Later, walking away from… well, you know what, an infuriated Lomax yells at him: “Do you even remember folk music, Bob?” He snaps back “no, what’s that?” It’s not just a put-down. It means, I am no longer the person you think you are talking to. I have moved on to my next me. Your call cannot be redirected.

Significantly, he never seems to have his own place. He crashes on Seeger’s couch, he stays in Stand-In Suze’s apartment, bangs on the door of Joan Baez’s hotel room… the nearest we get is his own motel room at Newport. Literally on the move.

So, instead of being examined, the myth is fed. The offered acoustic vs. electric guitar becomes something like the blue and red pill in ’The Matrix’, uncritical conformity versus you becoming you. It’s simultaneously a straight choice and an evolutionary path. Electric trumps acoustic, right? It’s more modern, and anyway its louder and stuff.

Electric Dylan fans tend to believe that when he gave up protest music he actually made better protest music. He went from the particular to the general, not tackling wrongs one-on-one but as a bunch. And by then there were too many wrongs to do things any other way. The film essentially sides with this, though it places most of it in the mouths of his associates. It’s silly stuff, better alluded to than spelt out. It is, to drag up a term from my day, Rockist.

Rockism comes down to the notion that all other music forms are fake, tainted by commercialism, confined by genre rules, while Rock is real - free, unmediated expression. As that doesn’t sound like the sort of thing likely to be brought to you by corporate conglomerates, in place of arguing for it they fetishise aspects of Rock. Chief among which is the electric guitar. In other words, it bestows the same talismanic significance as Folk purists do to the acoustic. (The other signifier he dons are a permanently affixed pair of sunglasses. Which arguably mean something slightly different. While the electric guitar’s an avowal, they’re a deflection of scrutiny.)

And this explains the standard stopping of the story here. Because it conveniently ignores an obvious fact - within the next few years he did the same thing again, this time burning his bridges to his Rock fans, and for pretty much the same reasons.
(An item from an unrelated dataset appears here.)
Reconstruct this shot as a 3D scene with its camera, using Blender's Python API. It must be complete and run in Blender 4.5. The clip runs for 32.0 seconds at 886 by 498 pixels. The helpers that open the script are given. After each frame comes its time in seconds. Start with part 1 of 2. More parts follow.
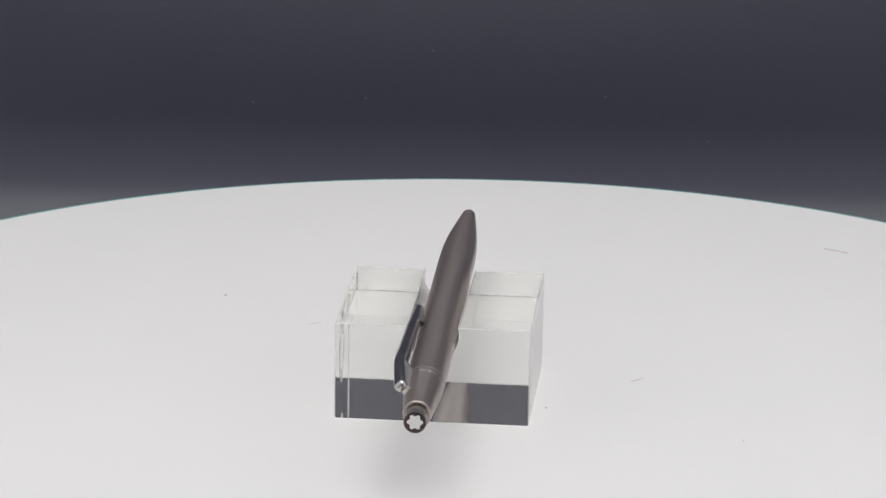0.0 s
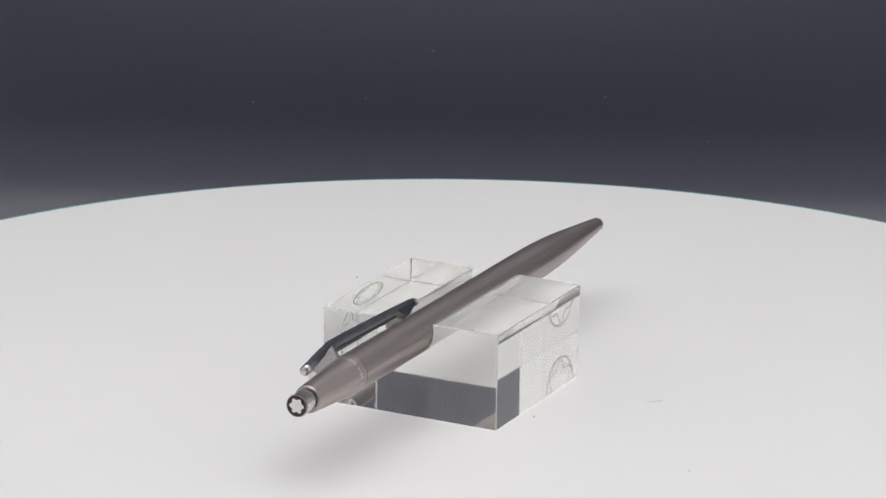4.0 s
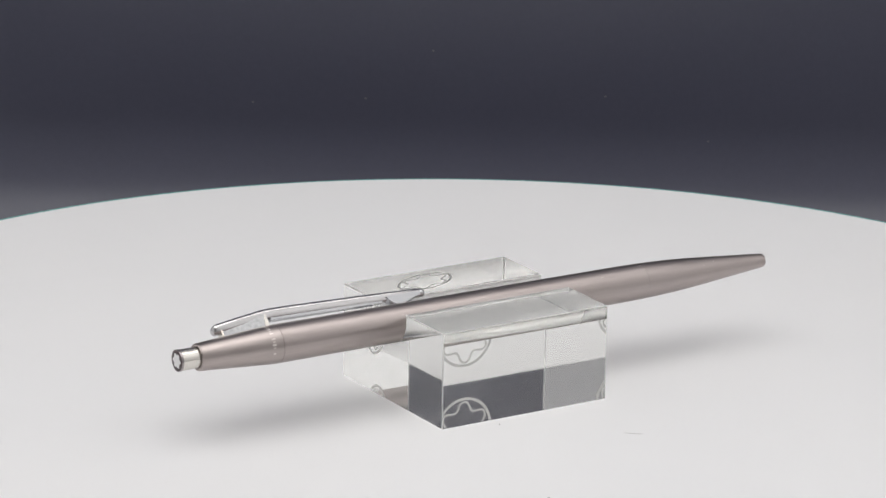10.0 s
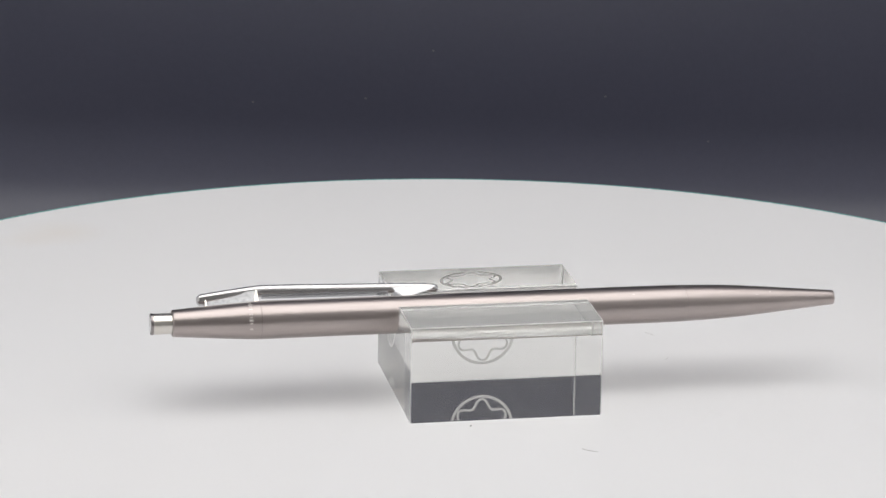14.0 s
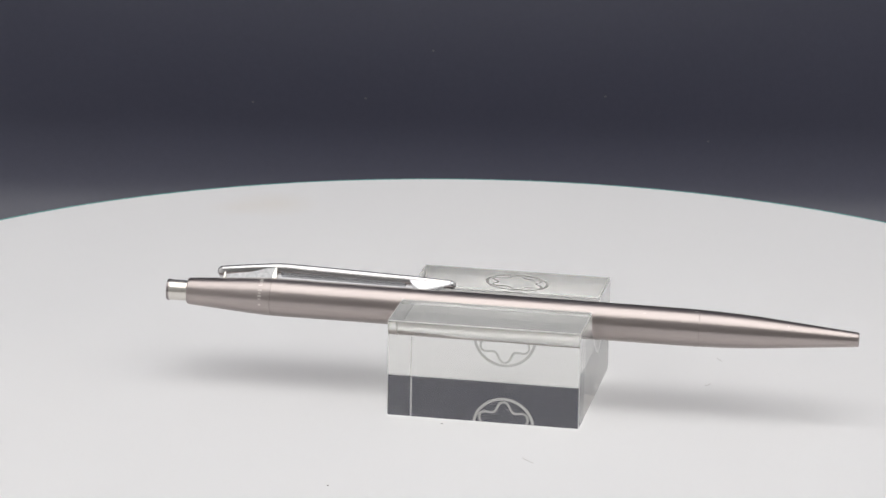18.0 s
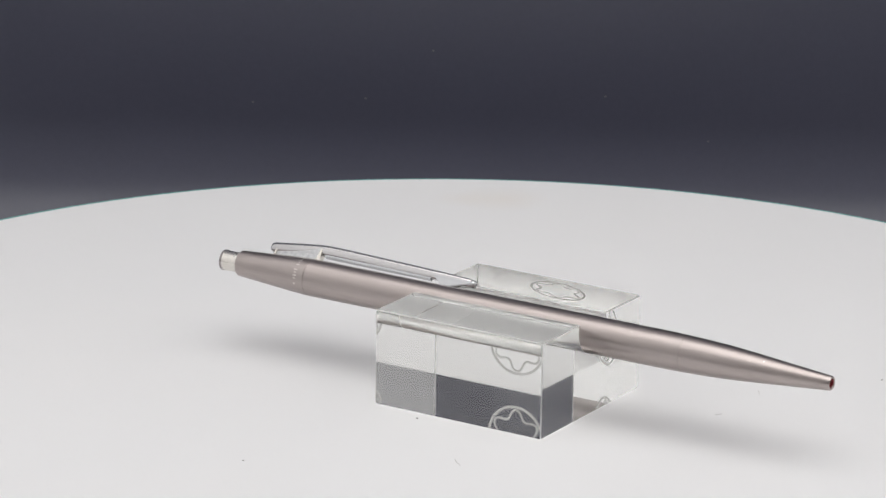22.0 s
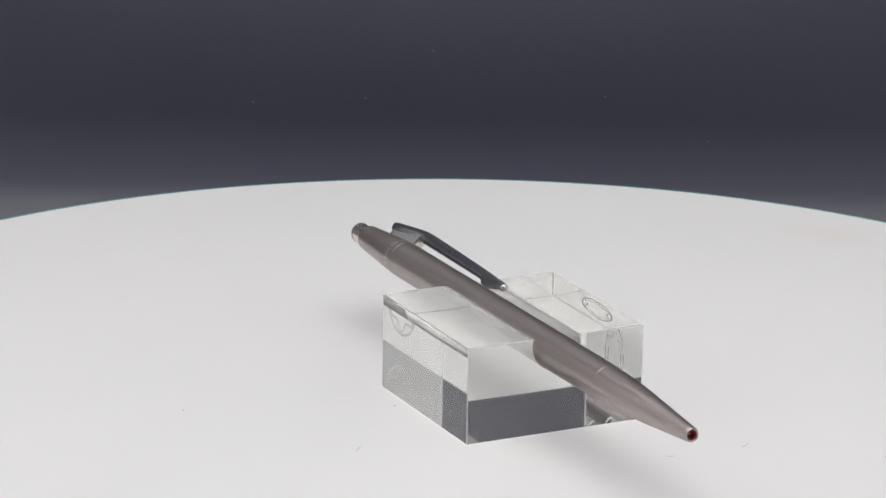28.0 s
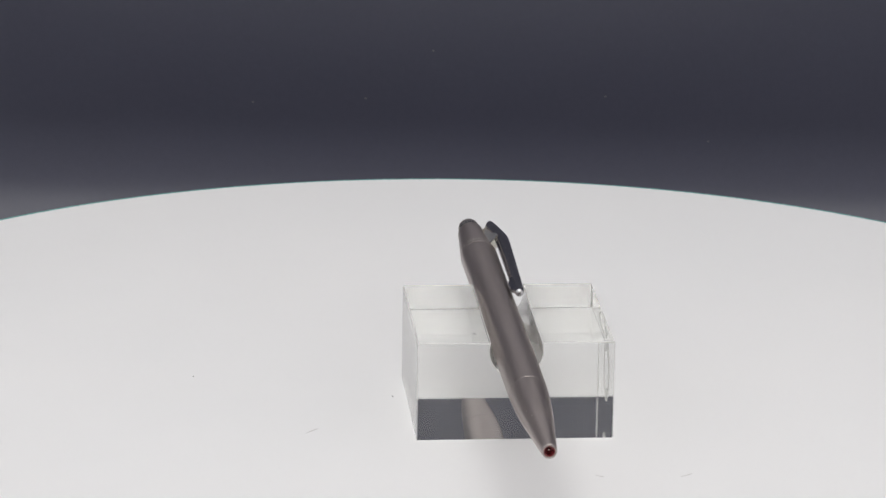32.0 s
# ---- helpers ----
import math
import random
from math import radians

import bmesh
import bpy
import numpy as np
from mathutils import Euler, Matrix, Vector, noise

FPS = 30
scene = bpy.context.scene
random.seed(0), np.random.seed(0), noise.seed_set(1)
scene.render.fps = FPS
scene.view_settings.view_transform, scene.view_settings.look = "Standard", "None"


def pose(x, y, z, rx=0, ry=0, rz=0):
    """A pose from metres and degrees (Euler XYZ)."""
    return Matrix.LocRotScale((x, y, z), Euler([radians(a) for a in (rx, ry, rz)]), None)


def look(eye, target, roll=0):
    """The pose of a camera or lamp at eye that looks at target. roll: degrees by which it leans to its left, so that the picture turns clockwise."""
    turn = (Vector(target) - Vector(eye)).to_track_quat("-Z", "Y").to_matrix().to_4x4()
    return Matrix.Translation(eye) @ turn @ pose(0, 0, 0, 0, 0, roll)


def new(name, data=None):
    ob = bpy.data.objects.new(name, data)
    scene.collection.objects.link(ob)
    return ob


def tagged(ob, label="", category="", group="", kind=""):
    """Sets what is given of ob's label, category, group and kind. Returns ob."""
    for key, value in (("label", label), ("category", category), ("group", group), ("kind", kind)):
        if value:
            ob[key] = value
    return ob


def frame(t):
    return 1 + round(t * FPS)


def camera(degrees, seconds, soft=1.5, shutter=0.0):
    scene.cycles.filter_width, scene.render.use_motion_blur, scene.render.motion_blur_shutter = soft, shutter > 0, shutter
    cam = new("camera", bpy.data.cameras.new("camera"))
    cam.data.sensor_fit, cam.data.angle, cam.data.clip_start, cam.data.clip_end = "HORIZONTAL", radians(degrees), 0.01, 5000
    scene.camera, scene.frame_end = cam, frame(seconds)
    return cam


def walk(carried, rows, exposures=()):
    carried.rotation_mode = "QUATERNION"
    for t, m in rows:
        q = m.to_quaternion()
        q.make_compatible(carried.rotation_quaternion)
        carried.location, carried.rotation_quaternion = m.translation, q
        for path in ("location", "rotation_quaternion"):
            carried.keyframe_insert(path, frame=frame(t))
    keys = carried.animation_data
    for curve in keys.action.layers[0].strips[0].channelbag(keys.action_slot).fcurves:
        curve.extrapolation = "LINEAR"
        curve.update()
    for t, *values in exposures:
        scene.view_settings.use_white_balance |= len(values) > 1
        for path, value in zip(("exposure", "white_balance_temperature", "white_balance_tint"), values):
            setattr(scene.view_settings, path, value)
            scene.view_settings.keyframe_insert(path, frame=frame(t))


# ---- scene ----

MM = 0.001

# ---- camera: a long lens on a tripod, standing still ----
cam = camera(12.695, 32.0, soft=1.5)
EYE = Vector((-0.00567, -0.71961, 0.24631))
TILT = -0.29194
VIEW = look(EYE, EYE + Vector((0, math.cos(TILT), math.sin(TILT))), 0.875)
walk(cam, [(0.0, VIEW), (32.0, VIEW)], [(0.0, 0.0), (32.0, 0.0)])

# ---- light ----
world = bpy.data.worlds.new("world")
scene.world = world
world.use_nodes = True
world.node_tree.nodes["Background"].inputs[0].default_value = (1.0, 0.985, 0.964, 1)
world.node_tree.nodes["Background"].inputs[1].default_value = 0.32


def softbox(name, eye, target, sx, sy, watts, colour=(1, 0.98, 0.96)):
    data = bpy.data.lights.new(name, "AREA")
    data.shape, data.size, data.size_y = "RECTANGLE", sx, sy
    data.energy, data.color = watts, colour
    ob = new(name, data)
    ob.matrix_world = look(eye, target)
    return ob


LAMP = (1.0, 0.985, 0.964)
softbox("light_panel", (0.0, -0.09, 0.665), (0, -0.09, 0), 0.68, 0.84, 3.91, LAMP)
softbox("side_light_panel", (-0.350, -0.11, 0.21), (0, -0.11, 0.21), 0.42, 0.46, 0.25, LAMP)
softbox("side_light_panel", (0.350, -0.06, 0.21), (0, -0.06, 0.21), 0.32, 0.46, 0.20, LAMP)
# unseen fill lamps, added to lighten the open front of the box
for side in (-1, 1):
    softbox("front_fill", (side * 0.350, -0.53, 0.21), (0, -0.53, 0.21), 0.30, 0.46, 0.05, LAMP)

# ---- materials ----


def material(name):
    m = bpy.data.materials.new(name)
    m.use_nodes = True
    return m, m.node_tree.nodes, m.node_tree.links, m.node_tree.nodes["Principled BSDF"]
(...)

’I’m Not There’ (2007) was a much less literal take, featuring multiple Dylans all running round at once, with no interest in one another. Which was much more effective because it was explicitly about the Dylan myth, examining rather than regurgitating it. I said at the time, “the film actually feels like a Dylan song rather than some prosaic account of events surrounding its recording. It feels like one of his sprawling mid-Sixties electric numbers, packed with hallucinogenic images and allusions.”

It would be neat to now say this film is like one of the more literal acoustic songs, the ones it claimed got so gazzumped. Perhaps one of the more auto-biographical ones like ’Ballad In Plain D’. But to the degree that’s true, its like one of those songs played by somebody else.

Let’s remember that, when Blues guys went electric, they saw no big deal in it. Some had already played electric at Newport. Others, realising the money came from white folk purists, had by then switched back. (For which I don’t blame them.) Whereas Dylan did see the deal, had the same values as Lomax. They were just arguing about which way up they went. His credo of change prefigured the Beatles and Bowie. Its taken that he didn’t just change into a Rock star, because Rock music is held to embody change.

But 1965, that was a white ago now. How on earth can this still be held to, sixty years down the road? This is the general problem with Rock now, it hasn't done much a-changin' lately. Elements which had once been attached to some purpose are being kept around out of habit. Dylan’s was a time of greater social conformity, a jobs-for-life culture where your future lay between tramlines ahead of you. You deciding on you derailed the tram. Now we live with a volatile jobs marked which involves regularly reinventing yourself just to stay fed and housed. Tom Peters gave the following life coaching:

“Starting today you are a brand. You're every bit as much a brand as Nike, Coke, Pepsi, or the Body Shop. To start thinking like your own favourite brand manager, ask yourself the same question the brand managers ask themselves: What is it that my product or service does that makes it different?”

Another way of saying this is – there are multiple yous, but in none of them do you get to actually be you. Its no longer enough to sell your labour, now you need to sell your self into the bargain. Of course its true that Dylan rebranded himself not to get hired but precisely to get fired, to burn his bridges to one set of fans so that another could be built. But this isn’t the distinction you might think. How will we learn this lesson, us non-geniuses, us regular beings? Thinking “my brand isn’t Pepsi but Bob Dylan” doesn’t help you, it just rephrases the problem.

The film ends with Joan Baez left standing as Dylan motorbikes off. She never abandoned either the Folk world or the notion of music associating itself to movements for social change. Perhaps its time we switched this story round. In a world which has since filled itself with Bob Dylans, be a Joan Baez. She wasn’t such as asshole.